Instruction:
Assemble all lines in which the string "random" appears.

** START Dataset excerpt **

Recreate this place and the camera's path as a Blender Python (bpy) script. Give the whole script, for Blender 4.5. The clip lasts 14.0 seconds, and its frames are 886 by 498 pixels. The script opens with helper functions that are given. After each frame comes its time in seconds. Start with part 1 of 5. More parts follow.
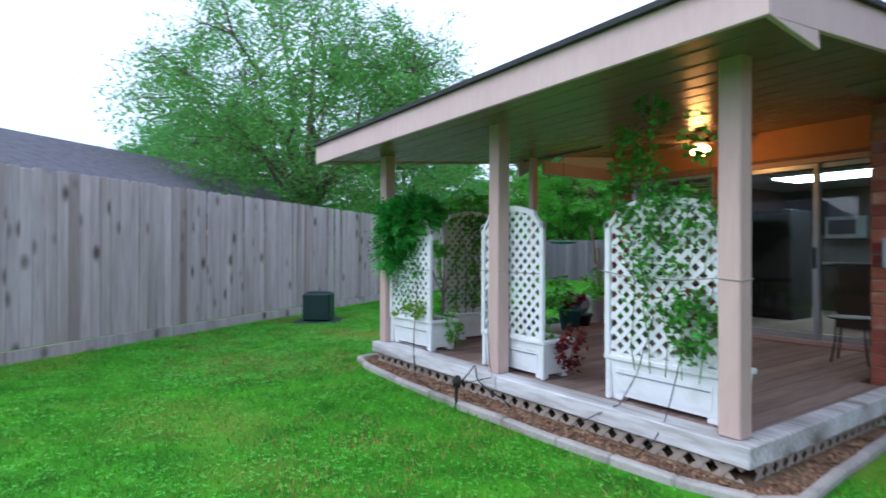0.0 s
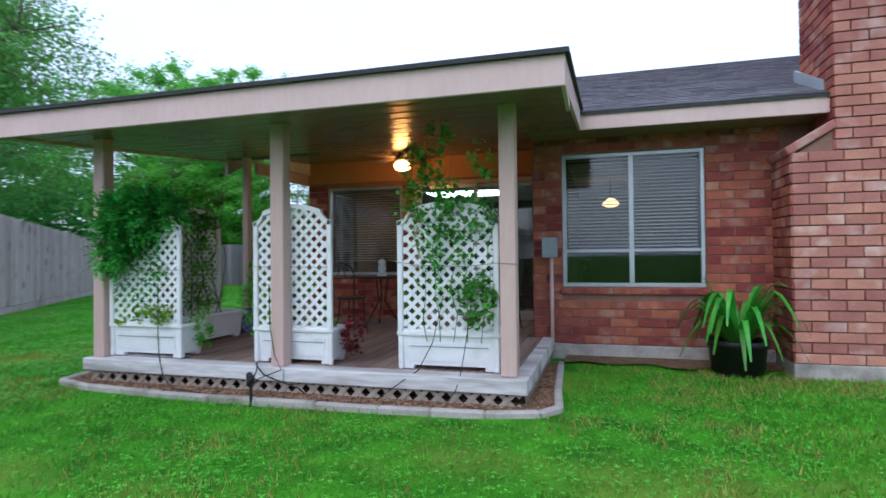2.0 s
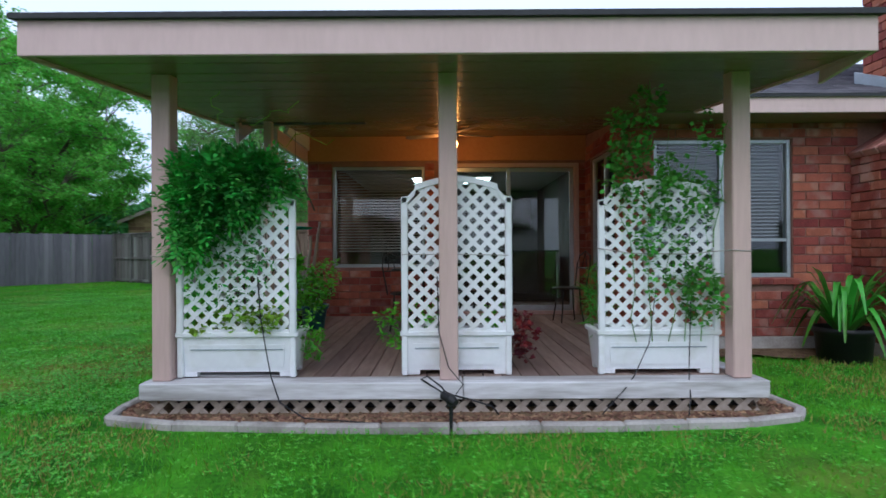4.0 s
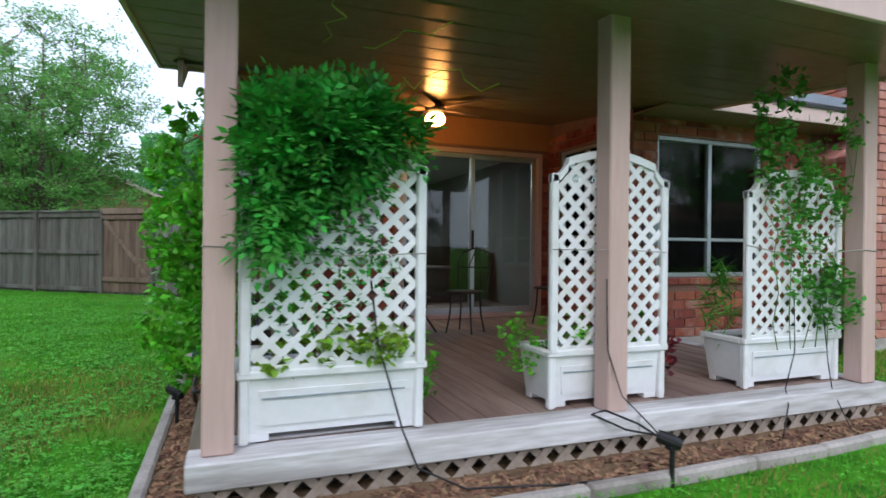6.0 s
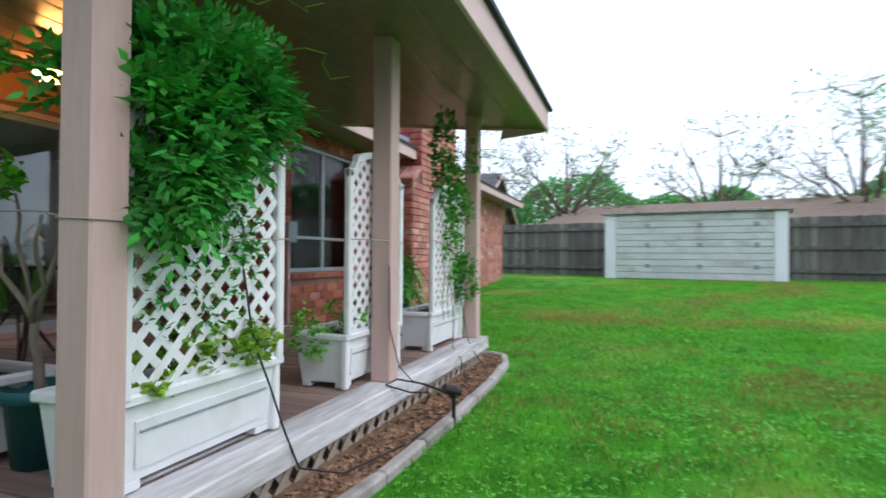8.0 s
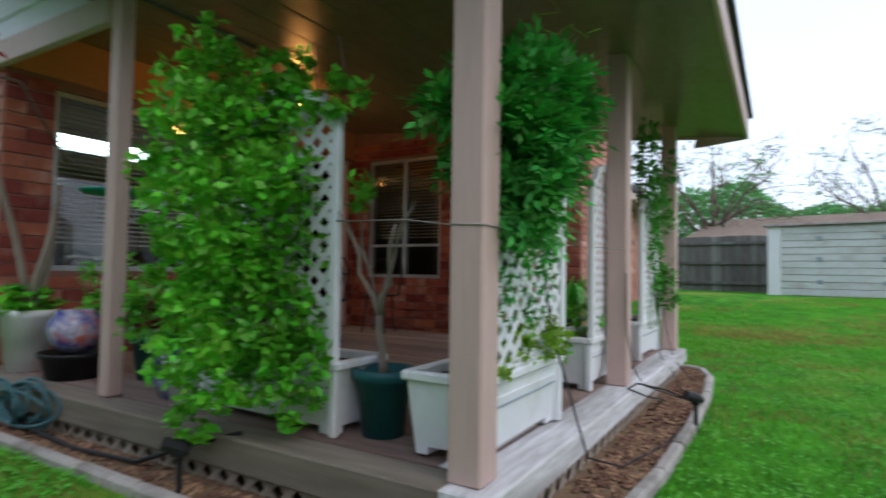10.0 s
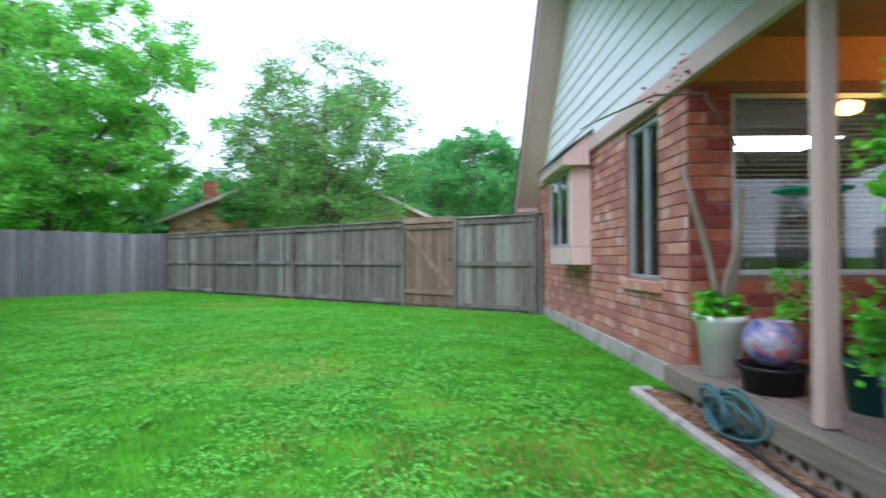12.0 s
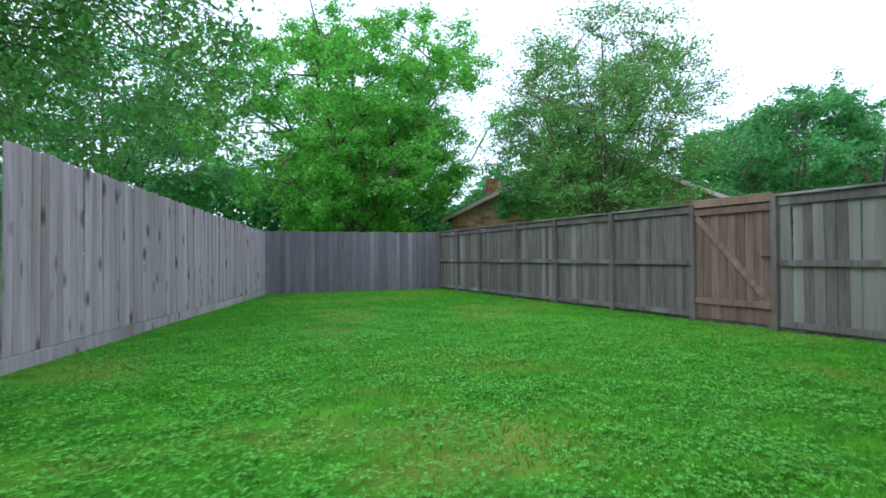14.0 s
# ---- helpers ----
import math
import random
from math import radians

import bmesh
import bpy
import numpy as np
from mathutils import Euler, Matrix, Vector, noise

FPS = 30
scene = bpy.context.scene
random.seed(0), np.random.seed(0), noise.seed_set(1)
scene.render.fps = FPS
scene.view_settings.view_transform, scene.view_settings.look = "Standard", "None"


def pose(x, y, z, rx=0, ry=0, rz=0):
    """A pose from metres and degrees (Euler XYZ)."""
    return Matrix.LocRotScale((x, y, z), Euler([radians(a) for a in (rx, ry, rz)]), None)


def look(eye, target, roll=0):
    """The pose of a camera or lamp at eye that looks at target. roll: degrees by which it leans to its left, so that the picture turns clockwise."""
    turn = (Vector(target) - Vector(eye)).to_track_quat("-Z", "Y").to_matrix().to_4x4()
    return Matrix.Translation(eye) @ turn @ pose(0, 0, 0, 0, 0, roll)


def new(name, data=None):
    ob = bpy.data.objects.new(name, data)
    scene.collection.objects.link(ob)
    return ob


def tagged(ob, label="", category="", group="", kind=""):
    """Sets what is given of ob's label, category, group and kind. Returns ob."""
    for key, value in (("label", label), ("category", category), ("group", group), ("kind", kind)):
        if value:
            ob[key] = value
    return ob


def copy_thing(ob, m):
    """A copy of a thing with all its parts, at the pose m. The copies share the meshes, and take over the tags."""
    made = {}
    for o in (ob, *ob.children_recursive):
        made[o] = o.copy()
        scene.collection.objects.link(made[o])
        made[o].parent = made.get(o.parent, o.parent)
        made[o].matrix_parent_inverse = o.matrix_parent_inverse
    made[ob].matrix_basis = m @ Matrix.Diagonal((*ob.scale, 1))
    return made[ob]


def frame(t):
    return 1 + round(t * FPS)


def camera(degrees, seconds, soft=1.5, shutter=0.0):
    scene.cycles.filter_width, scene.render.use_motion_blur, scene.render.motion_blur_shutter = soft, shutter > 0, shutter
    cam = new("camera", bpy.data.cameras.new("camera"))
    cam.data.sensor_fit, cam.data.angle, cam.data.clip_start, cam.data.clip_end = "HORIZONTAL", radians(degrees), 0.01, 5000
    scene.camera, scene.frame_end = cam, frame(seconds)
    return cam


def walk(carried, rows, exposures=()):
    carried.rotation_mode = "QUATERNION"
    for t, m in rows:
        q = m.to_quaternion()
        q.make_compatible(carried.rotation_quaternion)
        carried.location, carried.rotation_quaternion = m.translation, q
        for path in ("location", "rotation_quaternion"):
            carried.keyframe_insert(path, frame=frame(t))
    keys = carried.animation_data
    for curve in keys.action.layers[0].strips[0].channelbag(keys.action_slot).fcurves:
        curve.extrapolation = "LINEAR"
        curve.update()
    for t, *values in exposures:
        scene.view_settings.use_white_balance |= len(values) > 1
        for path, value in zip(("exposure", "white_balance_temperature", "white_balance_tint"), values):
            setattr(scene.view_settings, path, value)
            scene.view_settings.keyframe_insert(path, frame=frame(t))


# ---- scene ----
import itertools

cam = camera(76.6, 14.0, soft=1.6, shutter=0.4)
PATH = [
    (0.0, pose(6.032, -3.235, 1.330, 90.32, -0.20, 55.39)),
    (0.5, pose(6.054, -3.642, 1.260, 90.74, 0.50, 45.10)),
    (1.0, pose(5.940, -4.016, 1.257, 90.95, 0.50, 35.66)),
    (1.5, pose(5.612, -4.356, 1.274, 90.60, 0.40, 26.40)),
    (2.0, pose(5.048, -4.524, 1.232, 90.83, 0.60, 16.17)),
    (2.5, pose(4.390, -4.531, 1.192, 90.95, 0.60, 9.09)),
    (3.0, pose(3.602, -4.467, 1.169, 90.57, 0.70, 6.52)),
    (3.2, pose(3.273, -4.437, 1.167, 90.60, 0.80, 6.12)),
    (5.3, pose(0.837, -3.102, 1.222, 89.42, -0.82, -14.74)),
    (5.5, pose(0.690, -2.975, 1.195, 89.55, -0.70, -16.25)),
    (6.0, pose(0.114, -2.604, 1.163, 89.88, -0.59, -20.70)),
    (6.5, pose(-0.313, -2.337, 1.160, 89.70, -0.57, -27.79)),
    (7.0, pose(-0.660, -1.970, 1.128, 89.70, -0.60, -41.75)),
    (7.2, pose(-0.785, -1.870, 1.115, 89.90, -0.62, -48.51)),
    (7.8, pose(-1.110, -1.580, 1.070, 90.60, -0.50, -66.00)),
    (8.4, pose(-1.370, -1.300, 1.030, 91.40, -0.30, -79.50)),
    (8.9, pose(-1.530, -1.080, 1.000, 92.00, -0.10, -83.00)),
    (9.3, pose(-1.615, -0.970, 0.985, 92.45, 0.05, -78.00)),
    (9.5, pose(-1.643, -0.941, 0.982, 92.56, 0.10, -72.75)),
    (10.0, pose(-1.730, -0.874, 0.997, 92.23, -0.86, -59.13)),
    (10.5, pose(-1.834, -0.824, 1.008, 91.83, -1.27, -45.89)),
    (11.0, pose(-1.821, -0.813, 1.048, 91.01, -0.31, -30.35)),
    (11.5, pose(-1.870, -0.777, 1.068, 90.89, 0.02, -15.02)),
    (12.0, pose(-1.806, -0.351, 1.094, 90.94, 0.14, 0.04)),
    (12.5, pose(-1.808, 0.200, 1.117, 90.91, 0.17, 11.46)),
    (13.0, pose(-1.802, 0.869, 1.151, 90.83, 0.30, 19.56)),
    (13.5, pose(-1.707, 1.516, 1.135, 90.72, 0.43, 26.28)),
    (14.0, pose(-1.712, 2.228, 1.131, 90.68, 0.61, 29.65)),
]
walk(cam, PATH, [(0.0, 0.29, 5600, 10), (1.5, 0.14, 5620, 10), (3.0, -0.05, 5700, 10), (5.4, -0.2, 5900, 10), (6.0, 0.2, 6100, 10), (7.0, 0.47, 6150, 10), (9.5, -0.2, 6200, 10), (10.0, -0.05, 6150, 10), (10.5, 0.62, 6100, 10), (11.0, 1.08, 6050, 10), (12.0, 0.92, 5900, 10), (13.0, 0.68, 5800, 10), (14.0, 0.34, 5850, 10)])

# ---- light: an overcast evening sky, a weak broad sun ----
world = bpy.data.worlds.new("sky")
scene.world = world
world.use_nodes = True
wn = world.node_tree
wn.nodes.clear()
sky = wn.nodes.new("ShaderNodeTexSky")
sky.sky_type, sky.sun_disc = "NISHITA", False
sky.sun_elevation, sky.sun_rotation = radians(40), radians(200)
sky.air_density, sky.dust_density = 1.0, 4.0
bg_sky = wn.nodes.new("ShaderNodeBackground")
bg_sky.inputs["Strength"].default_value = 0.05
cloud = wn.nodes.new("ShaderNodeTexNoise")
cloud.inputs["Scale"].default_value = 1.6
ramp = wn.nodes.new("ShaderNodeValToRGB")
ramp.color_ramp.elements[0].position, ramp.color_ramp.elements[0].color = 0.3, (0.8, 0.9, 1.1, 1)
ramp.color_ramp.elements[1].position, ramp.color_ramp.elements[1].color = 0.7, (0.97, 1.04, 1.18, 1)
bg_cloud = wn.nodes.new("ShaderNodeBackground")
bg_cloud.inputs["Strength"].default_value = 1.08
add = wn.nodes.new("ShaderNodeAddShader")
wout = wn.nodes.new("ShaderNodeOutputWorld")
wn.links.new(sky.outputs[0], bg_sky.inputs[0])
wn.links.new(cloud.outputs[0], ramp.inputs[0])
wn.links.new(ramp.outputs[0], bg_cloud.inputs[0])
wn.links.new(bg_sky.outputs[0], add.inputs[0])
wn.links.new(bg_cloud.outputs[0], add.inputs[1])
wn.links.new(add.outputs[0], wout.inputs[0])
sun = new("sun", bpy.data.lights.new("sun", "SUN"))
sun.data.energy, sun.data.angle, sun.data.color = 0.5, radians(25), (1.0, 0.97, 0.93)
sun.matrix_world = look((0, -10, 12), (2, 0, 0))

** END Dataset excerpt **

Task response:
import random
random.seed(0), np.random.seed(0), noise.seed_set(1)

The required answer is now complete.